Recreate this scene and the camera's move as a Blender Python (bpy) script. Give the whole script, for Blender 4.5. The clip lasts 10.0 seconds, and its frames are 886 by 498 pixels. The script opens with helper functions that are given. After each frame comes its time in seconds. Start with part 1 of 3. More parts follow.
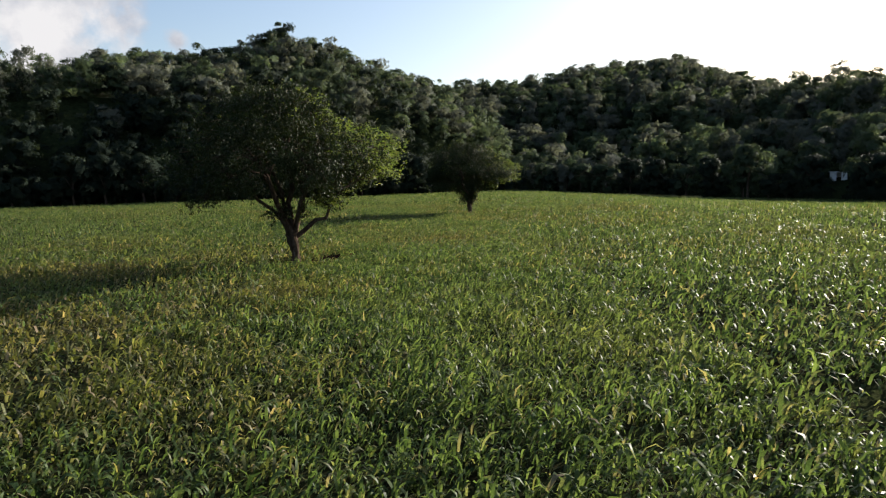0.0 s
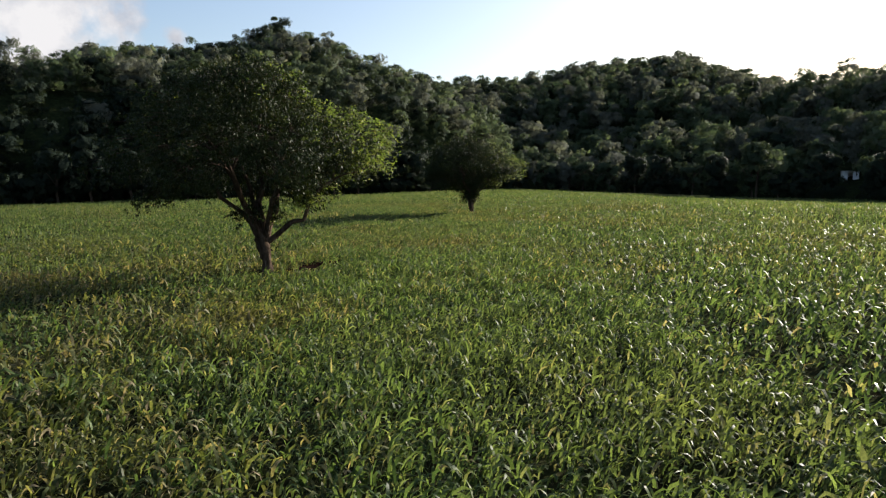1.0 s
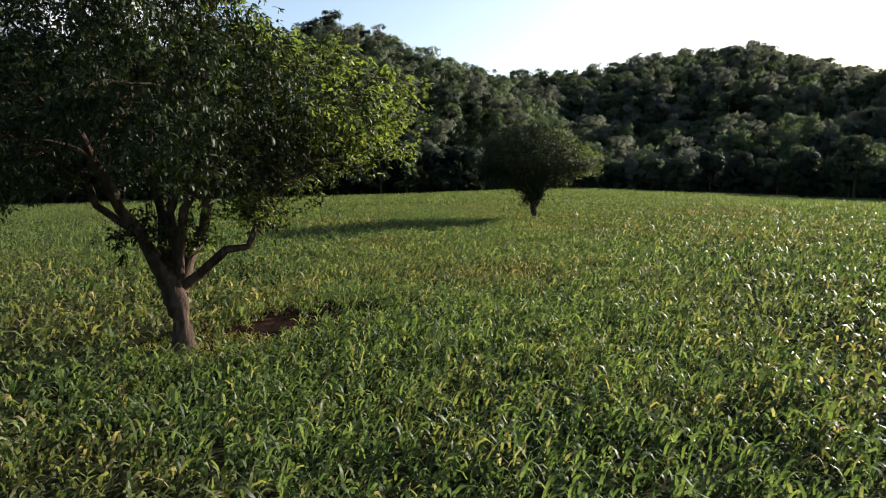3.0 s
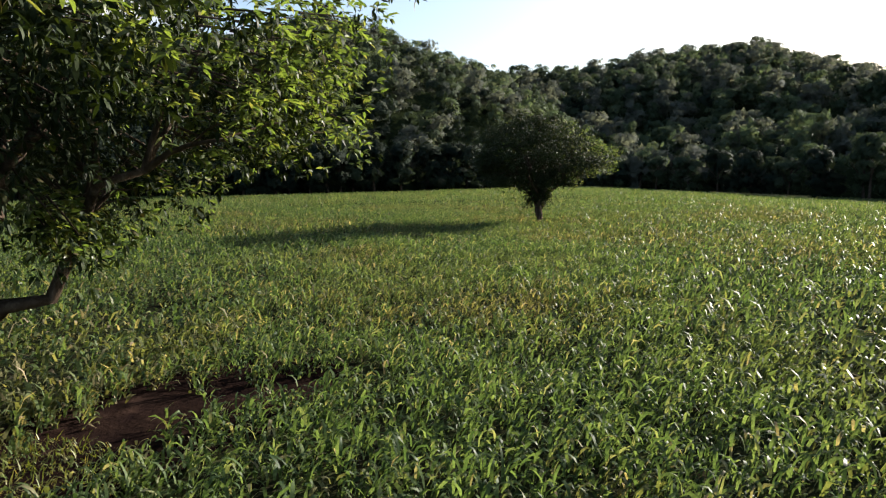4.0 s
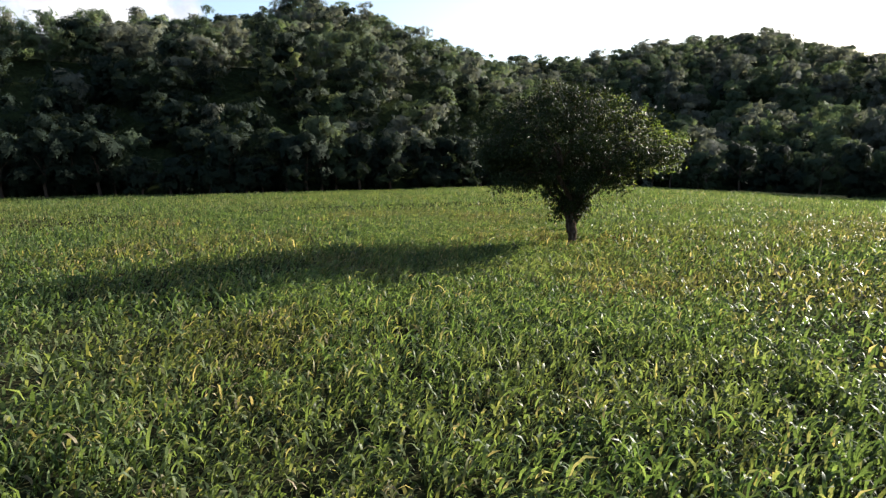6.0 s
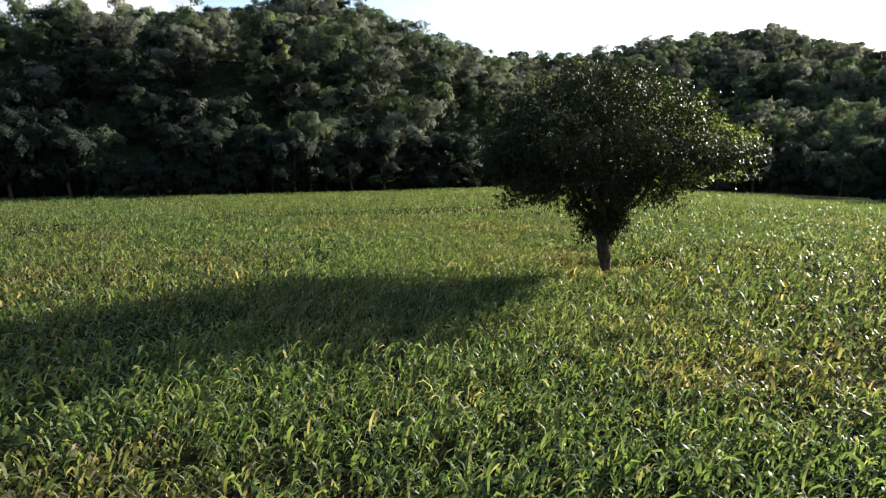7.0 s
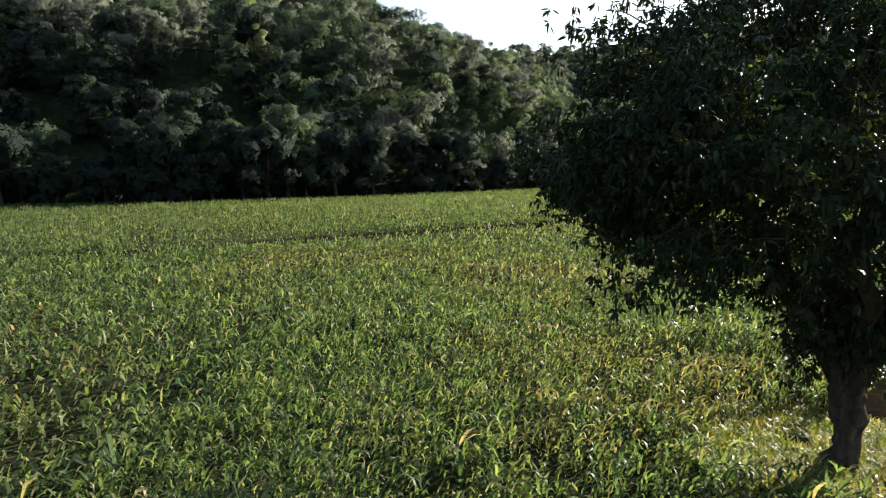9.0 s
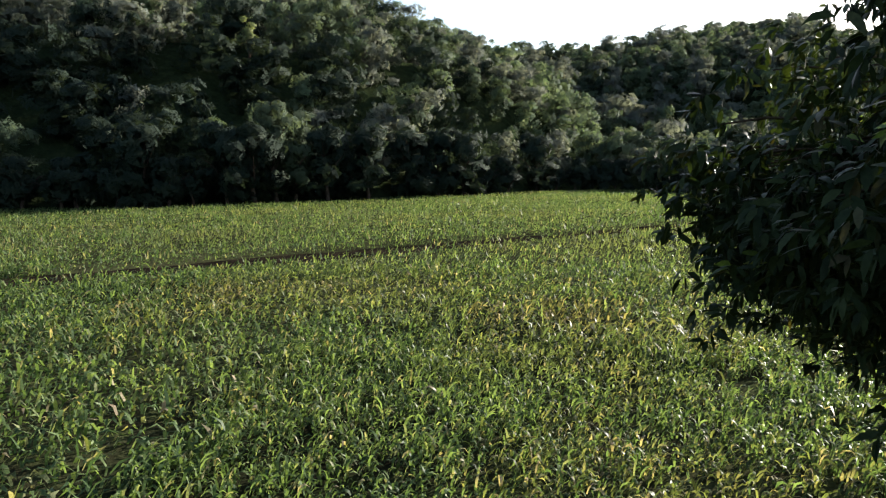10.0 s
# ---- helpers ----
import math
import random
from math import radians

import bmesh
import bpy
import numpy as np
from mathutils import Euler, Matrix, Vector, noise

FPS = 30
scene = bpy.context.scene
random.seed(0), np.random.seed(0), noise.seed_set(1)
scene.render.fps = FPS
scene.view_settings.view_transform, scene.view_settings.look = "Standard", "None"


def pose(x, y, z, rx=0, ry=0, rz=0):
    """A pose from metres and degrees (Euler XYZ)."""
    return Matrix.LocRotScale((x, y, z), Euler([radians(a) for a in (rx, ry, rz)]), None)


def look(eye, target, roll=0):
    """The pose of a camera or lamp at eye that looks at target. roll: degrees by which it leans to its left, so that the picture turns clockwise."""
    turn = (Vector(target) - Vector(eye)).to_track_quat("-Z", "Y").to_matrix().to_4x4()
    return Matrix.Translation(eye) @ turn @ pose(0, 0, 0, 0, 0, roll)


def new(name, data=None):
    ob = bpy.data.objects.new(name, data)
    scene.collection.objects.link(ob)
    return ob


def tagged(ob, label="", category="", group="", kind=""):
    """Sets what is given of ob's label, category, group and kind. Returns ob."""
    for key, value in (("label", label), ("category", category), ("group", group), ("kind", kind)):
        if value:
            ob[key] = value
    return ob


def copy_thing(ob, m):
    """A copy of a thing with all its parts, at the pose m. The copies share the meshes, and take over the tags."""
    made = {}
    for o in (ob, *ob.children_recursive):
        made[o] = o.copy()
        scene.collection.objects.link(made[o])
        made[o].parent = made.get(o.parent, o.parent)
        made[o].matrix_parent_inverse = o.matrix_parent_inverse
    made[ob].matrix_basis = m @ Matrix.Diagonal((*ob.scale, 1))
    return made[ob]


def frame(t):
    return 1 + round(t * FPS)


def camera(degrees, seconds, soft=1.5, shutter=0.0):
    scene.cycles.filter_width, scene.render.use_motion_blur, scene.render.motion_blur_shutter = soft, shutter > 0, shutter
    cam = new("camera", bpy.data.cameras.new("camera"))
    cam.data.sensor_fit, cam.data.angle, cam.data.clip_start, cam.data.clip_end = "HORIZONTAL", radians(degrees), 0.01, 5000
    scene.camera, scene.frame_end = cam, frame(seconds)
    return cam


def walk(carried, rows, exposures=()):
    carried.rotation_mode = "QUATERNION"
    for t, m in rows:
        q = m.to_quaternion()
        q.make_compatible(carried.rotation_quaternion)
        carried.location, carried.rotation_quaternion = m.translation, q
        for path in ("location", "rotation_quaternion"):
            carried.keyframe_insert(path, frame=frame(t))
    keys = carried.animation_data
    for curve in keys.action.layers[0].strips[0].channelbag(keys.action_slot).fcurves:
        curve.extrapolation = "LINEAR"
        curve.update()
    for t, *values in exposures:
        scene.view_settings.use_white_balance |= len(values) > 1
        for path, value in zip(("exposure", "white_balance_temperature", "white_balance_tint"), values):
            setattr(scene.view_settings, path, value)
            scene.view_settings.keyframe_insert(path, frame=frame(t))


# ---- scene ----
cam = camera(66.1, 10.0, soft=1.2)
PATH = [
    (0, (-1.095, 4.907, 2.993), (-1.058, 6.896, 2.788), -1.3),
    (0.5, (-1.081, 6.698, 2.927), (-1.042, 8.687, 2.72), -1.2),
    (1, (-1.067, 8.831, 2.879), (-1.026, 10.819, 2.67), -1.1),
    (1.5, (-1.039, 11.184, 2.84), (-1.012, 13.173, 2.63), -1.0),
    (2, (-1.025, 13.23, 2.808), (-1.119, 15.216, 2.597), -1.1),
    (2.5, (-0.961, 15.669, 2.784), (-1.08, 17.654, 2.575), -1.2),
    (4, (-0.943, 23.241, 2.759), (-1.054, 25.226, 2.541), -0.8),
    (4.5, (-1.03, 25.928, 2.786), (-1.138, 27.913, 2.564), -0.8),
    (5, (-1.144, 28.805, 2.823), (-1.247, 30.789, 2.598), -0.7),
    (5.5, (-1.264, 31.547, 2.802), (-1.364, 33.532, 2.574), -0.7),
    (7, (-1.496, 40.17, 3.057), (-1.588, 42.154, 2.821), -0.5),
    (7.5, (-1.626, 43.052, 3.135), (-1.717, 45.036, 2.896), -0.6),
    (8, (-1.795, 45.949, 3.237), (-1.883, 47.932, 2.997), -0.5),
    (8.5, (-1.949, 48.773, 3.331), (-2.033, 50.757, 3.091), -0.5),
    (9, (-2.106, 51.567, 3.428), (-2.189, 53.551, 3.187), -0.5),
    (9.5, (-2.276, 54.296, 3.537), (-2.357, 56.279, 3.297), -0.5),
    (10, (-2.45, 56.967, 3.585), (-2.53, 58.951, 3.345), -0.5),
]
walk(cam, [(t, look(e, g, r)) for t, e, g, r in PATH], 
     [(0, 1.45, 6380, 13), (2.5, 1.62, 6380, 13), (4, 1.80, 6350, 13), (5.5, 1.98, 6300, 13), (8, 2.18, 6250, 13), (10, 2.22, 6250, 11.5)])

# ---- light ----
SUN_AZ, SUN_EL = 51.0, 18.6
to_sun = Vector((math.sin(radians(SUN_AZ)) * math.cos(radians(SUN_EL)),
                 math.cos(radians(SUN_AZ)) * math.cos(radians(SUN_EL)), math.sin(radians(SUN_EL))))
sun_lamp = bpy.data.lights.new("sun", "SUN")
sun_lamp.energy, sun_lamp.angle, sun_lamp.color = 5.0, radians(0.5), (1.0, 0.93, 0.80)
sun = new("sun", sun_lamp)
sun.matrix_world = look(to_sun * 200, (0, 0, 0))


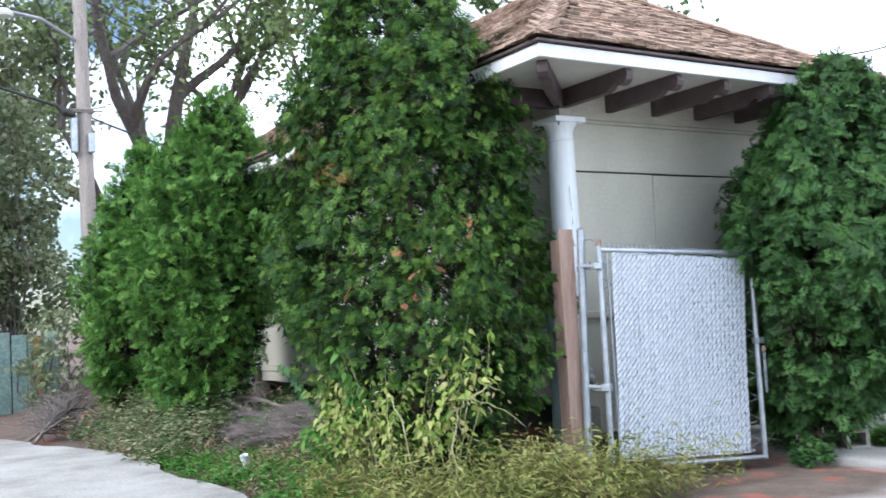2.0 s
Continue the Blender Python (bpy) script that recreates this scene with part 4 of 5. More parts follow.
def leafy_stalk():
    """A leaning stalk with two rows of hanging leaves."""
    a, b = Vector((-1.40, 1.22, gz(-1.40, 1.22))), Vector((-2.26, 1.30, 1.14))
    plant = thing("leafy_stalk", "leaning green stalk with rows of broad hanging leaves", "weed", at=a)
    pts = [(b - a) * u + Vector((0, 0, -0.10 * math.sin(math.pi * u))) for u in np.linspace(0, 1, 9)]
    part("stalk", Build().tube(pts, [0.012 - 0.001 * i for i in range(9)], 6), M_STEM, plant)
    rng = np.random.default_rng(3)
    pl, ah = [], []
    for i in range(46):
        u = 0.1 + 0.9 * i / 45
        p = (b - a) * u + Vector((0, 0, -0.10 * math.sin(math.pi * u)))
        s = 1 if i % 2 else -1
        pl.append(tuple(p))
        ah.append((-0.35 + 0.2 * rng.normal(), s * 0.75 + 0.1 * rng.normal(), -0.75))
    part("leaves", joined("leaves", [scatter(LEAF, pl, ah, np.tile((-0.7, -0.3, 0.6), (46, 1)) + rng.normal(0, 0.25, (46, 3)), 0.088 * rng.uniform(0.7, 1.25, 46))], M_POKE), None, plant)


leafy_stalk()
shrub("low_weed", "low broad leaved weed at the foot of the evergreen", fan((-1.8, 1.15, gz(-1.8, 1.15)), [(-2.1, 1.1, 0.66), (-2.2, 1.0, 0.60), (-2.05, 1.25, 0.58), (-2.25, 0.9, 0.56), (-1.95, 1.35, 0.62), (-2.15, 0.8, 0.62), (-1.85, 1.6, 0.6)], 21), M_WEEDLEAF, LEAF, 0.085, 22, 19, category="weed")
shrub("low_weed", "bright green weed leaves by the wall and evergreen", fan((-1.3, 1.62, gz(-1.3, 1.62)), [(-1.3, 1.8, 0.95), (-1.15, 1.9, 0.8), (-1.5, 1.75, 0.72), (-1.0, 1.75, 1.0), (-1.35, 2.0, 0.66)], 22), M_WEEDLEAF, LEAF, 0.075, 18, 20, category="weed")


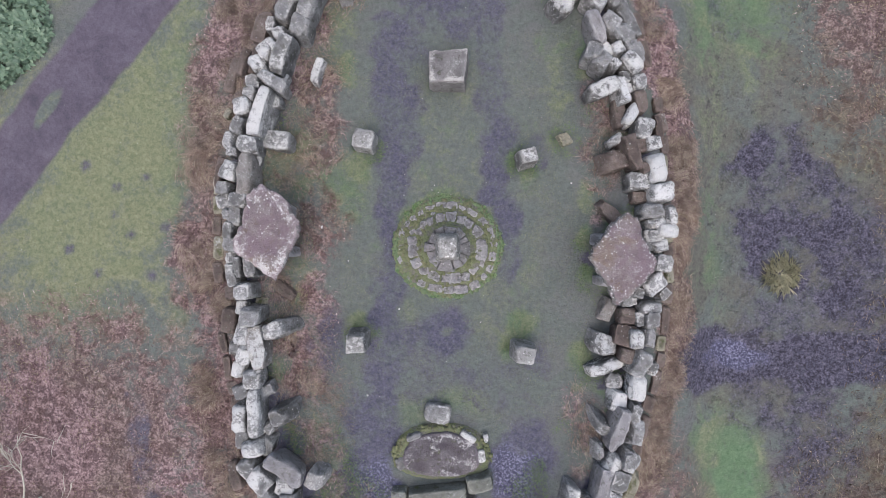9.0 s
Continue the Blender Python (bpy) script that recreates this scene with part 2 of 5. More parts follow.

» Exercise requirements: Exactly as written, please give again the lines from the beginning of the listing through the line containing "# ---- helpers", inclusive, without any pictures.

» The output:
Recreate this scene and the camera's move as a Blender Python (bpy) script. Give the whole script, for Blender 4.5. The clip lasts 10.0 seconds, and its frames are 886 by 498 pixels. The script opens with helper functions that are given. After each frame comes its time in seconds. Start with part 1 of 3. More parts follow.
0.0 s
1.0 s
3.0 s
4.0 s
6.0 s
7.0 s
9.0 s
10.0 s
# ---- helpers ----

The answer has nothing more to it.